Alternatively the petitioners state that show cause notice issued is in fact the order of demolition for which no opportunity has been given to the petitioner to defend the same. Lastly the petitioners have contended that while taking recourse to Section 185 of the Cantonment Act, the Board, while directing alteration or demolition of the structure raised, can also permit compounding such violation by charging appropriate compensation from the petitioners by invoking the proviso to Section 185 of the Act. 4. On the other hand the stand of the respondents is that the petitioner has no locus to question the order as it is actually the Indian Oil Corporation Limited which has raised the construction. It is further revealed that before starting any construction in the area falling under the Cantonment Board, the petitioners were required to issue notice indicating their intention of raising the construction. The Board, thereafter, was to decide as to whether the construction could be permitted or not under Section 181 of the Cantonment Act. The petitioners have, without taking recourse to the provisions of the Act, started the construction without permission from the Board as a result of which the construction raised within the civil area is without authority of law. It is further pleaded that there is a specific provision under the Act that any person, who without giving notice under Section 179 and 180 of the Cantonment Act, or before the building has been sanctioned or is deemed to have been sanctioned or without complying with any direction made under sub-section (1) of Section 181, shall be punishable with finer which may extend to Rs. 5000/-. In addition to that the construction so raised, without adhering to the provisions of the Cantonment Act, is also liable to be demolished. It is further contended that the sanction granted in favour of the petitioners has been subsequently withdrawn by the Deputy Commissioner on 16.01.2002 and that construction has been raised in contravention to SRO 93 dated 22.05.2001 issued by the Ministry of Defence under the `Works of Defence Act 1903", which prohibits raising of any construction on any land within the limits of 900 meters from the crest of the outer parapet of Indian Air Force Aerodromes and installations. 5. I have heard the learned counsel for the parties. 6.

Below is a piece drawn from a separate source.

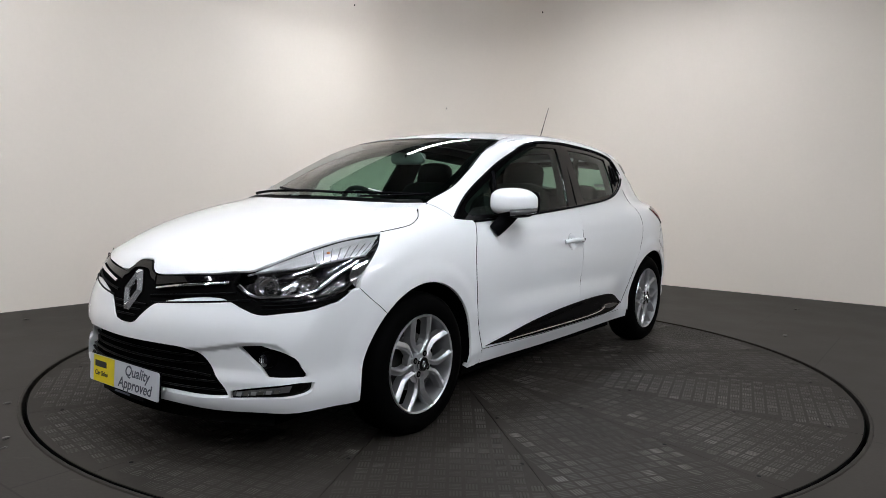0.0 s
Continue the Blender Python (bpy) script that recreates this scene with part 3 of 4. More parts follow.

5. I have heard the learned counsel for the parties. 6. Regarding the plea that construction within 900 meters from the crest of the outer parapet of Indian Air Force Aerodromes and installations, is concerned, a proper mechanism and procedure is provided under the Act. As a matter of fact, this is not an issue directly involved in the present writ petition. For purposes of initiating action under the said Act, the procedure as envisaged, has not been initiated as yet and, as such, it should not detain this Court any more. 7. Regarding the illegal construction raised, it is manifestly clear that petitioners have not obtained any permission as required under Section 179 and 180 of the Act, which provides for issuance of notice indicating the petitioners’ intention to raise construction and power of the Board to grant sanction there of. From the pleadings of the parties it no where emerges that petitioners have taken any steps under the aforesaid Act. The consequence of that would lead to imposition of fine up to Rs. 5000/- and also demolition of the structure raised. The impugned notice is strictly in consonance with law as the notice has been issued to the petitioners for raising the construction without complying with the provisions of Section 179 and 181 of the Cantonment Act, 1924, thus rendering them liable to action under Section 185 of the Act. In addition to this, the construction so raised is also required to be demolished, for which 30 days time has been granted to do the same. All that notice contemplates is to inform the petitioners as to whether they have informed the Board under Section 179 of the Act regarding their intention to raise the construction and consequent sanction granted to them by the Board. 30 days time granted in the notice clearly gives them a chance to inform the Board that they have complied with the provisions of Section 179 and 181 of the Act. Once the petitioners have not complied with the above mentioned provisions, there is no occasion to claim that they were required to be heard on the issue. 8. The scope of inquiry envisaged under Section 185 of the Act is only to give opportunity to the petitioner to inform the Board of their having complied with the provisions of Section 179 and 180 of the Act.
8. The scope of inquiry envisaged under Section 185 of the Act is only to give opportunity to the petitioner to inform the Board of their having complied with the provisions of Section 179 and 180 of the Act. In case they have not done so, the natural consequence is that their construction has to be demolished. 9. After having said so, I am of the opinion that the petitioners have not complied with the requirement of law as envisaged hereinabove and have no cause to question the impugned notice. However, petitioners have laid stress on the issue that even if it is found that the petitioners have committed the violation, same could have been compounded by payment of compensation to the Board, which is what the proviso to Section 185 provides. Proviso to Section 185 of the Cantonment Act, 1924, for facility of reference is reproduced below:- "Provided that the Board may, instead of requiring the alteration or demolition of any such building or part thereof, accept by way of composition such sum as it thinks reasonable." 10. After scanning the import of this proviso, it clearly emerges that the Board has an option to compound the violation and accept the compensation from the petitioners. I would, therefore, direct the respondents to consider the case of the petitioners for compounding the violation provided the violation is capable of being compounded in terms of norms and rules which may have been issued in this behalf by the respondent-Board. To say it candidly, if the violation is major and not permissible under rules, same should not be compounded. If the violation is found minor, respondent-Board may accord consideration for compounding the same and accept the compensation from the petitioners. Let this exercise be undertaken within a period of six weeks from the date a copy of this order is served on the respondents. Respondents shall communicate the petitioners the decision within the said period. In case the respondents comes to a conclusion that violation cannot be compounded, than before issuing the order of demolition they will give petitioners one months time to re-locate their Out let. 11. With these observations the writ petition is disposed of.